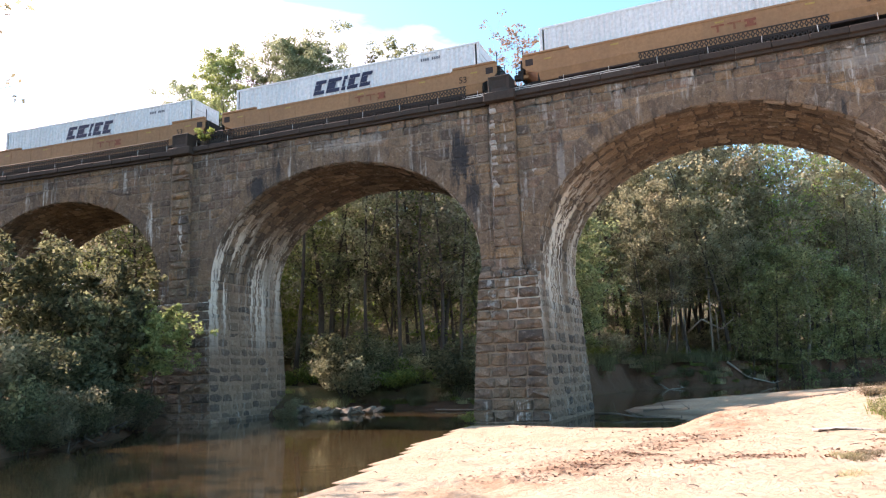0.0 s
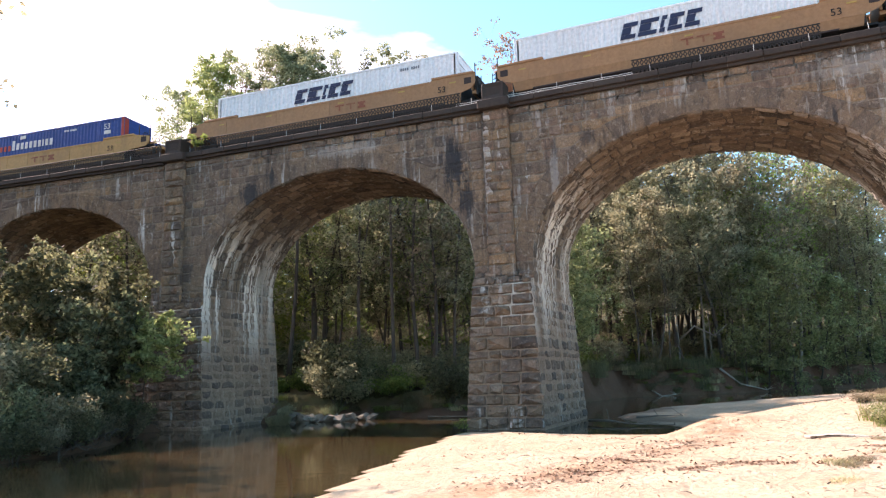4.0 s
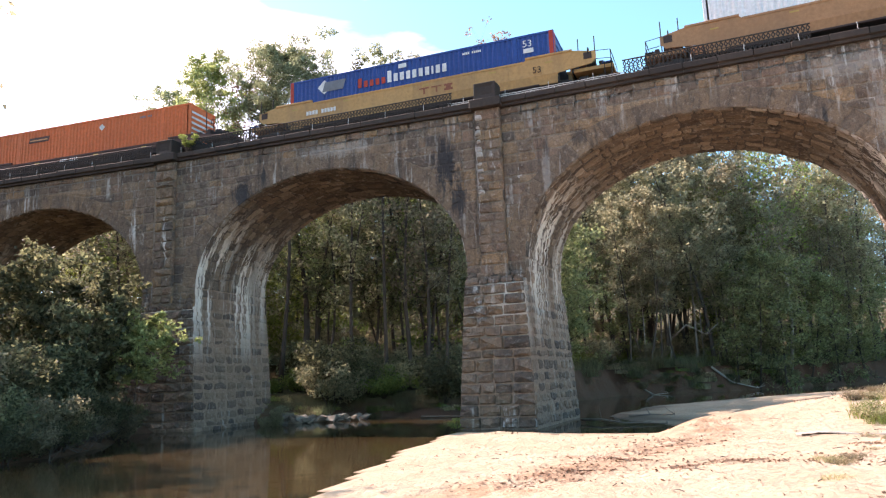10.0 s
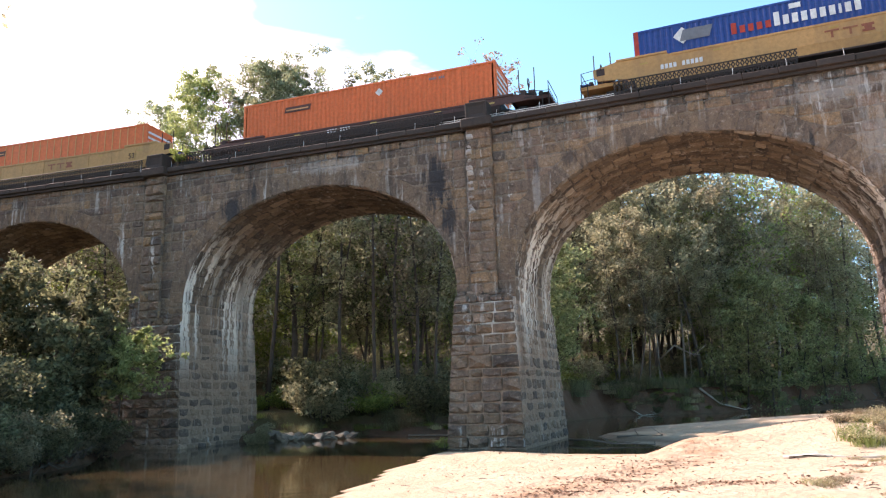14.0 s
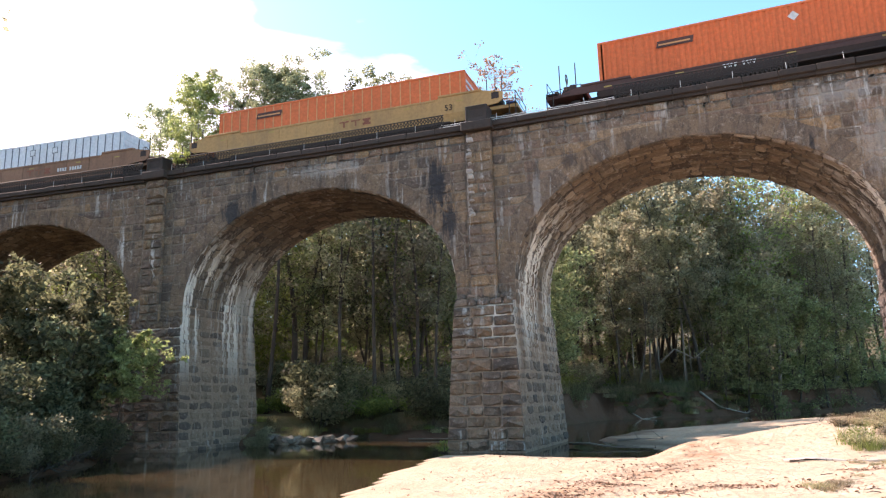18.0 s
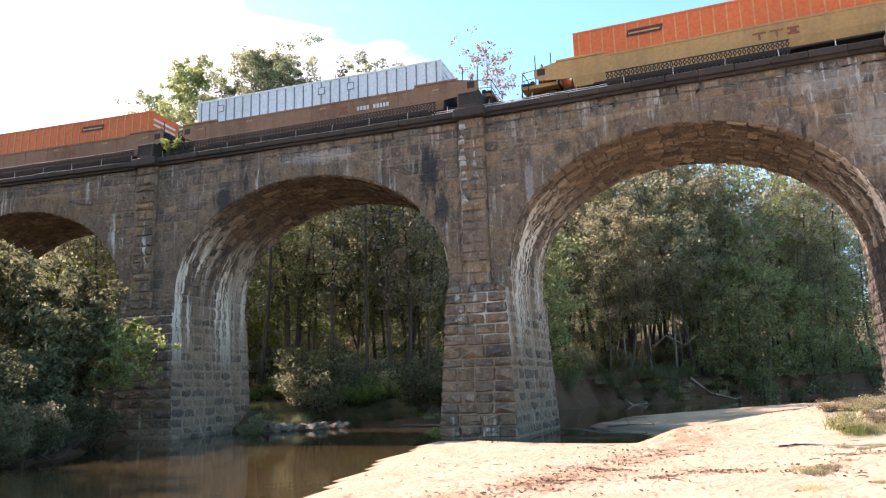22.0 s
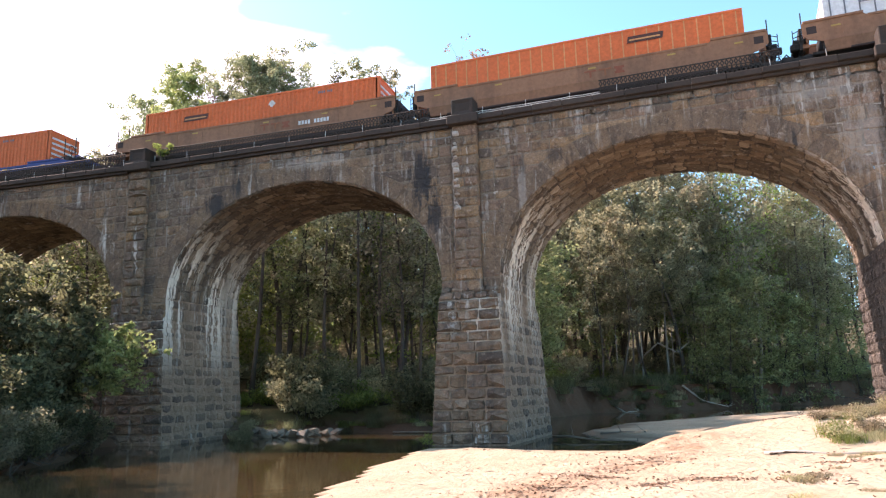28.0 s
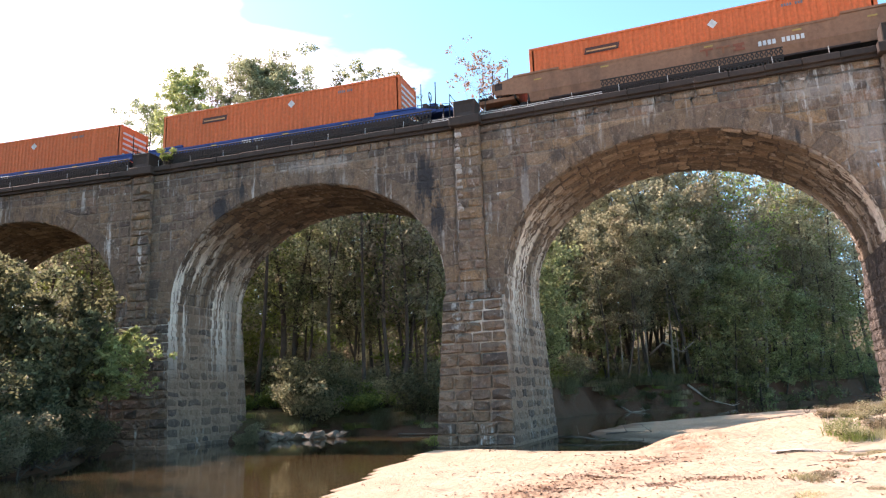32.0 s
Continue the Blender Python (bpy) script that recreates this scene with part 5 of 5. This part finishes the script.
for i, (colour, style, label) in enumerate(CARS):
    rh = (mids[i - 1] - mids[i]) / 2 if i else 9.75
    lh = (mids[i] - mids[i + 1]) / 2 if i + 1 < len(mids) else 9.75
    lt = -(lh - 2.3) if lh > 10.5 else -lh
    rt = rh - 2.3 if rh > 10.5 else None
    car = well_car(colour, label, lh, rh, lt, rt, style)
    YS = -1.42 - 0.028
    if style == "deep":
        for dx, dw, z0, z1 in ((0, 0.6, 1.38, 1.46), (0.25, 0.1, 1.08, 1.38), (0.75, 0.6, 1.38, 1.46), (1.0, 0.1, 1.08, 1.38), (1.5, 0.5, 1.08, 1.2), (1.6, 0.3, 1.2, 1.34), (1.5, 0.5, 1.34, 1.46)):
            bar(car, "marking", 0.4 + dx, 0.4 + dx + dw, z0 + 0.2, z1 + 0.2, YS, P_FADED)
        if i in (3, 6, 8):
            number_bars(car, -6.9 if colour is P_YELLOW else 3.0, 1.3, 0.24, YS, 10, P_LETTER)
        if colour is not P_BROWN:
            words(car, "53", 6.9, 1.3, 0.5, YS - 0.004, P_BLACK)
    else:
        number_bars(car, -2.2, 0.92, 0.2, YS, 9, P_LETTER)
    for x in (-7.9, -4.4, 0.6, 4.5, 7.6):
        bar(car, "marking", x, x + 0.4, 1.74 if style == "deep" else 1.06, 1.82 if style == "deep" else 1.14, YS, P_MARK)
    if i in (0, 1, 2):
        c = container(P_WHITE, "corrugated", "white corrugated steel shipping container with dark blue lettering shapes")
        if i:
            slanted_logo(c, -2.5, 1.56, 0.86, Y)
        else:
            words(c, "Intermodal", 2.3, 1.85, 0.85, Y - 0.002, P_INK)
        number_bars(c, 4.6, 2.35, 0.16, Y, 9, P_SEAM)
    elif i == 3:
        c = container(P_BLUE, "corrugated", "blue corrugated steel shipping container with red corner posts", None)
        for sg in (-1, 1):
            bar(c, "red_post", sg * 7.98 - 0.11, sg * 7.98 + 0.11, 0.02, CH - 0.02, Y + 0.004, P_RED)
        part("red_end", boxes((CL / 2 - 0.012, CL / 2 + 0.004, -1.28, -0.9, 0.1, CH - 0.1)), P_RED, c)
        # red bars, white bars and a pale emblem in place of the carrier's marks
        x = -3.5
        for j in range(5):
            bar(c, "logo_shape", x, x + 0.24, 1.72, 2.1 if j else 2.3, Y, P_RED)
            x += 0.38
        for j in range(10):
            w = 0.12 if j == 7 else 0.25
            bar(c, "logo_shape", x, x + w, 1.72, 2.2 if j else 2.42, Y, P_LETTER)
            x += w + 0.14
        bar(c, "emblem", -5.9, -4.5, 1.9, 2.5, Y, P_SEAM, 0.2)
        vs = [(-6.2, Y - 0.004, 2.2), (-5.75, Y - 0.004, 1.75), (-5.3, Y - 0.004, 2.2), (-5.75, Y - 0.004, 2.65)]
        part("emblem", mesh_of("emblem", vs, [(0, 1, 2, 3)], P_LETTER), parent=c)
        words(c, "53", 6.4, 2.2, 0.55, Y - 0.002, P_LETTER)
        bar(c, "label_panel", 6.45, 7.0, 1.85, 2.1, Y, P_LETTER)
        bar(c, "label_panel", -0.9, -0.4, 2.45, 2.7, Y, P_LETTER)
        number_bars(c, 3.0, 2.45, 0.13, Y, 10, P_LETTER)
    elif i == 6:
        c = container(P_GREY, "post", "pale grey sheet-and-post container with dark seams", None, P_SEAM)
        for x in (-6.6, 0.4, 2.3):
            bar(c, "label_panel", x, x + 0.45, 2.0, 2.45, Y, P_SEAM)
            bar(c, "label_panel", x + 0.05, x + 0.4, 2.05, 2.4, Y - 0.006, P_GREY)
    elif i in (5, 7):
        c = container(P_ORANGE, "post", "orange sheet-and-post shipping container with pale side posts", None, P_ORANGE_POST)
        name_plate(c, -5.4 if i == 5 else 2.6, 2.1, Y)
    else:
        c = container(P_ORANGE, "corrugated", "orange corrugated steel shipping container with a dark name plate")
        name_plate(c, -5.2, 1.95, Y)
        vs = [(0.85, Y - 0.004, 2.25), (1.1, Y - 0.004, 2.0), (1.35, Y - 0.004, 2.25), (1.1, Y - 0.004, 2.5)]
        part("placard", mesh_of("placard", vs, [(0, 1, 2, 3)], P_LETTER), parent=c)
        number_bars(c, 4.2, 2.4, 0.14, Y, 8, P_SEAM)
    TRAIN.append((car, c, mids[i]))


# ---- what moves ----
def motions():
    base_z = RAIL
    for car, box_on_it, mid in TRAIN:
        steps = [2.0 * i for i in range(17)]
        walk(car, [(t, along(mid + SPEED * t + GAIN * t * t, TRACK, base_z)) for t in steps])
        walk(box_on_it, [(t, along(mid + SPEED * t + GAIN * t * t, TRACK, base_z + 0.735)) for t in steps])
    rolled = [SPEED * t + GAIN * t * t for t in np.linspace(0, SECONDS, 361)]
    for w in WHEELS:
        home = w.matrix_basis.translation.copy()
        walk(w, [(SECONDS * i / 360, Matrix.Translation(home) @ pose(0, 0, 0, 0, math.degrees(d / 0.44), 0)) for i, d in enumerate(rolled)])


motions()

* * * * * * * * *

:: OBJECTIVE ::
Omit any images, then output the listing exactly.

:: COMPLETED EXERCISE ::
0.0 s
4.0 s
10.0 s
14.0 s
18.0 s
22.0 s
28.0 s
32.0 s
Continue the Blender Python (bpy) script that recreates this scene with part 5 of 5. This part finishes the script.
for i, (colour, style, label) in enumerate(CARS):
    rh = (mids[i - 1] - mids[i]) / 2 if i else 9.75
    lh = (mids[i] - mids[i + 1]) / 2 if i + 1 < len(mids) else 9.75
    lt = -(lh - 2.3) if lh > 10.5 else -lh
    rt = rh - 2.3 if rh > 10.5 else None
    car = well_car(colour, label, lh, rh, lt, rt, style)
    YS = -1.42 - 0.028
    if style == "deep":
        for dx, dw, z0, z1 in ((0, 0.6, 1.38, 1.46), (0.25, 0.1, 1.08, 1.38), (0.75, 0.6, 1.38, 1.46), (1.0, 0.1, 1.08, 1.38), (1.5, 0.5, 1.08, 1.2), (1.6, 0.3, 1.2, 1.34), (1.5, 0.5, 1.34, 1.46)):
            bar(car, "marking", 0.4 + dx, 0.4 + dx + dw, z0 + 0.2, z1 + 0.2, YS, P_FADED)
        if i in (3, 6, 8):
            number_bars(car, -6.9 if colour is P_YELLOW else 3.0, 1.3, 0.24, YS, 10, P_LETTER)
        if colour is not P_BROWN:
            words(car, "53", 6.9, 1.3, 0.5, YS - 0.004, P_BLACK)
    else:
        number_bars(car, -2.2, 0.92, 0.2, YS, 9, P_LETTER)
    for x in (-7.9, -4.4, 0.6, 4.5, 7.6):
        bar(car, "marking", x, x + 0.4, 1.74 if style == "deep" else 1.06, 1.82 if style == "deep" else 1.14, YS, P_MARK)
    if i in (0, 1, 2):
        c = container(P_WHITE, "corrugated", "white corrugated steel shipping container with dark blue lettering shapes")
        if i:
            slanted_logo(c, -2.5, 1.56, 0.86, Y)
        else:
            words(c, "Intermodal", 2.3, 1.85, 0.85, Y - 0.002, P_INK)
        number_bars(c, 4.6, 2.35, 0.16, Y, 9, P_SEAM)
    elif i == 3:
        c = container(P_BLUE, "corrugated", "blue corrugated steel shipping container with red corner posts", None)
        for sg in (-1, 1):
            bar(c, "red_post", sg * 7.98 - 0.11, sg * 7.98 + 0.11, 0.02, CH - 0.02, Y + 0.004, P_RED)
        part("red_end", boxes((CL / 2 - 0.012, CL / 2 + 0.004, -1.28, -0.9, 0.1, CH - 0.1)), P_RED, c)
        # red bars, white bars and a pale emblem in place of the carrier's marks
        x = -3.5
        for j in range(5):
            bar(c, "logo_shape", x, x + 0.24, 1.72, 2.1 if j else 2.3, Y, P_RED)
            x += 0.38
        for j in range(10):
            w = 0.12 if j == 7 else 0.25
            bar(c, "logo_shape", x, x + w, 1.72, 2.2 if j else 2.42, Y, P_LETTER)
            x += w + 0.14
        bar(c, "emblem", -5.9, -4.5, 1.9, 2.5, Y, P_SEAM, 0.2)
        vs = [(-6.2, Y - 0.004, 2.2), (-5.75, Y - 0.004, 1.75), (-5.3, Y - 0.004, 2.2), (-5.75, Y - 0.004, 2.65)]
        part("emblem", mesh_of("emblem", vs, [(0, 1, 2, 3)], P_LETTER), parent=c)
        words(c, "53", 6.4, 2.2, 0.55, Y - 0.002, P_LETTER)
        bar(c, "label_panel", 6.45, 7.0, 1.85, 2.1, Y, P_LETTER)
        bar(c, "label_panel", -0.9, -0.4, 2.45, 2.7, Y, P_LETTER)
        number_bars(c, 3.0, 2.45, 0.13, Y, 10, P_LETTER)
    elif i == 6:
        c = container(P_GREY, "post", "pale grey sheet-and-post container with dark seams", None, P_SEAM)
        for x in (-6.6, 0.4, 2.3):
            bar(c, "label_panel", x, x + 0.45, 2.0, 2.45, Y, P_SEAM)
            bar(c, "label_panel", x + 0.05, x + 0.4, 2.05, 2.4, Y - 0.006, P_GREY)
    elif i in (5, 7):
        c = container(P_ORANGE, "post", "orange sheet-and-post shipping container with pale side posts", None, P_ORANGE_POST)
        name_plate(c, -5.4 if i == 5 else 2.6, 2.1, Y)
    else:
        c = container(P_ORANGE, "corrugated", "orange corrugated steel shipping container with a dark name plate")
        name_plate(c, -5.2, 1.95, Y)
        vs = [(0.85, Y - 0.004, 2.25), (1.1, Y - 0.004, 2.0), (1.35, Y - 0.004, 2.25), (1.1, Y - 0.004, 2.5)]
        part("placard", mesh_of("placard", vs, [(0, 1, 2, 3)], P_LETTER), parent=c)
        number_bars(c, 4.2, 2.4, 0.14, Y, 8, P_SEAM)
    TRAIN.append((car, c, mids[i]))


# ---- what moves ----
def motions():
    base_z = RAIL
    for car, box_on_it, mid in TRAIN:
        steps = [2.0 * i for i in range(17)]
        walk(car, [(t, along(mid + SPEED * t + GAIN * t * t, TRACK, base_z)) for t in steps])
        walk(box_on_it, [(t, along(mid + SPEED * t + GAIN * t * t, TRACK, base_z + 0.735)) for t in steps])
    rolled = [SPEED * t + GAIN * t * t for t in np.linspace(0, SECONDS, 361)]
    for w in WHEELS:
        home = w.matrix_basis.translation.copy()
        walk(w, [(SECONDS * i / 360, Matrix.Translation(home) @ pose(0, 0, 0, 0, math.degrees(d / 0.44), 0)) for i, d in enumerate(rolled)])


motions()